_DATASET ENTRIES_.
-- START --

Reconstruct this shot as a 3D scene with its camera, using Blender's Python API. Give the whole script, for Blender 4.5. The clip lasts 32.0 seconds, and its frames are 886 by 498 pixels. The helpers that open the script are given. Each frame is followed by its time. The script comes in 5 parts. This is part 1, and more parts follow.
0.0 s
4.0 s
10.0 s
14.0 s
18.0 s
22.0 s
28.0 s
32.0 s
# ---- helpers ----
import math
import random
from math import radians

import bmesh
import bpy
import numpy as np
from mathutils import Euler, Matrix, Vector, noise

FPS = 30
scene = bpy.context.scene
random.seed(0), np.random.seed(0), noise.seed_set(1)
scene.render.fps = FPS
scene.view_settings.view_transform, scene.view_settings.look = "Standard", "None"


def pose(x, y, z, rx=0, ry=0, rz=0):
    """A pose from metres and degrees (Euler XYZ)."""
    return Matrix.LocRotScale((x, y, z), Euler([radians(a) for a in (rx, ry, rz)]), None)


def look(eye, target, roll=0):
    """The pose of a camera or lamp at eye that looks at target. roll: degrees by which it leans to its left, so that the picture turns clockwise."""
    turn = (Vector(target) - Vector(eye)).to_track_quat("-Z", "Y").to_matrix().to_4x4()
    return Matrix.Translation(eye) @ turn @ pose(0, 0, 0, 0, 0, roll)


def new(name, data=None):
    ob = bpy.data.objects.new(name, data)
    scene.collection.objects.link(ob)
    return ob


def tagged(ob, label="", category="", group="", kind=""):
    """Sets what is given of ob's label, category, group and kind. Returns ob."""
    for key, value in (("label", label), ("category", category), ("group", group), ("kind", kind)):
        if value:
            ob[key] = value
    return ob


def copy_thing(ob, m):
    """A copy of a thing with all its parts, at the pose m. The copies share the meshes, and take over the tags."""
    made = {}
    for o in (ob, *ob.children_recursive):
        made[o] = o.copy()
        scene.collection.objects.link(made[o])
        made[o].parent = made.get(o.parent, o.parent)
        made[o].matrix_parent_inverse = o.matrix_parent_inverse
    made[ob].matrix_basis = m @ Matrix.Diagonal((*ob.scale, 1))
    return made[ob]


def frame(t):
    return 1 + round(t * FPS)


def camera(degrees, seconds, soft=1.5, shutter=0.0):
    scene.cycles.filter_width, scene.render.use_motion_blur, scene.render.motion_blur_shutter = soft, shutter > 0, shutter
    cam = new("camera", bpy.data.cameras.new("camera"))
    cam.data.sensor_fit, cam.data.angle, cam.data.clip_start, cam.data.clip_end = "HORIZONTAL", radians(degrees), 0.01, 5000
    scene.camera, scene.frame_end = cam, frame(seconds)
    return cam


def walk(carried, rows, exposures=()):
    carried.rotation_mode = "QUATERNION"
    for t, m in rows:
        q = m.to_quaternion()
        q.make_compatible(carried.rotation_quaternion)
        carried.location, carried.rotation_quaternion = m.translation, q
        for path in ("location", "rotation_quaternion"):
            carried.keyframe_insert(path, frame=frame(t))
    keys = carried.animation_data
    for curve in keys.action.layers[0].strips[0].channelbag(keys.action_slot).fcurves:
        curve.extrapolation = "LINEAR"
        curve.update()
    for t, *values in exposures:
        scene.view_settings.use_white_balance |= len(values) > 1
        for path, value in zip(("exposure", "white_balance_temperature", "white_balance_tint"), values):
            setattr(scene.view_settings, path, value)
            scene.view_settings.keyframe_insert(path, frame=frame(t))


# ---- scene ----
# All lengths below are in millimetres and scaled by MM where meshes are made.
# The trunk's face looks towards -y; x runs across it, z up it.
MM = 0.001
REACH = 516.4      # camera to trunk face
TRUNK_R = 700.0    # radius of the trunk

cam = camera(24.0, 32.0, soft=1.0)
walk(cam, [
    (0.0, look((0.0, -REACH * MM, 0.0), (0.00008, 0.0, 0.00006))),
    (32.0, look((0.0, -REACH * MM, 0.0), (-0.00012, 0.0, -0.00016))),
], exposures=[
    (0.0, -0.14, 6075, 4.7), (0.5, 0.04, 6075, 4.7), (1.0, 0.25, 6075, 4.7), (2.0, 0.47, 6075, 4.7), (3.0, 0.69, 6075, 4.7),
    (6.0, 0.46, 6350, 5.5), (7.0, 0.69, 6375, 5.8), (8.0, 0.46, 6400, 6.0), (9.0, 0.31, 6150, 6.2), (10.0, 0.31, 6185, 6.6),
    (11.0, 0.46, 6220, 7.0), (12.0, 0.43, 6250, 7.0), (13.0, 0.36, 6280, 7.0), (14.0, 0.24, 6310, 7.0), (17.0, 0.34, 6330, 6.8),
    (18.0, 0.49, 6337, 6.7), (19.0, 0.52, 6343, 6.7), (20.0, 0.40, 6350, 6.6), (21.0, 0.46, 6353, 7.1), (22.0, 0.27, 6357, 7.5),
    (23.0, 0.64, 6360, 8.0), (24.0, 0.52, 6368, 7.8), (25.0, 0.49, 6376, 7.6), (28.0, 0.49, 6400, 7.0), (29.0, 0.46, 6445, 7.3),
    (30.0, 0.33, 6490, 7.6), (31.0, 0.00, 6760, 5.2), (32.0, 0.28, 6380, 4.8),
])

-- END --
-- START --

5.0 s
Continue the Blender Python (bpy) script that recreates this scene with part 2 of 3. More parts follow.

-- END --

Retype, in the same exact form, the lines of the material above from the line holding "for path, value" through the line holding "TRUNK_R = 700.0".

_ANSWER IN FULL_.
        for path, value in zip(("exposure", "white_balance_temperature", "white_balance_tint"), values):
            setattr(scene.view_settings, path, value)
            scene.view_settings.keyframe_insert(path, frame=frame(t))


# ---- scene ----
# All lengths below are in millimetres and scaled by MM where meshes are made.
# The trunk's face looks towards -y; x runs across it, z up it.
MM = 0.001
REACH = 516.4      # camera to trunk face
TRUNK_R = 700.0    # radius of the trunk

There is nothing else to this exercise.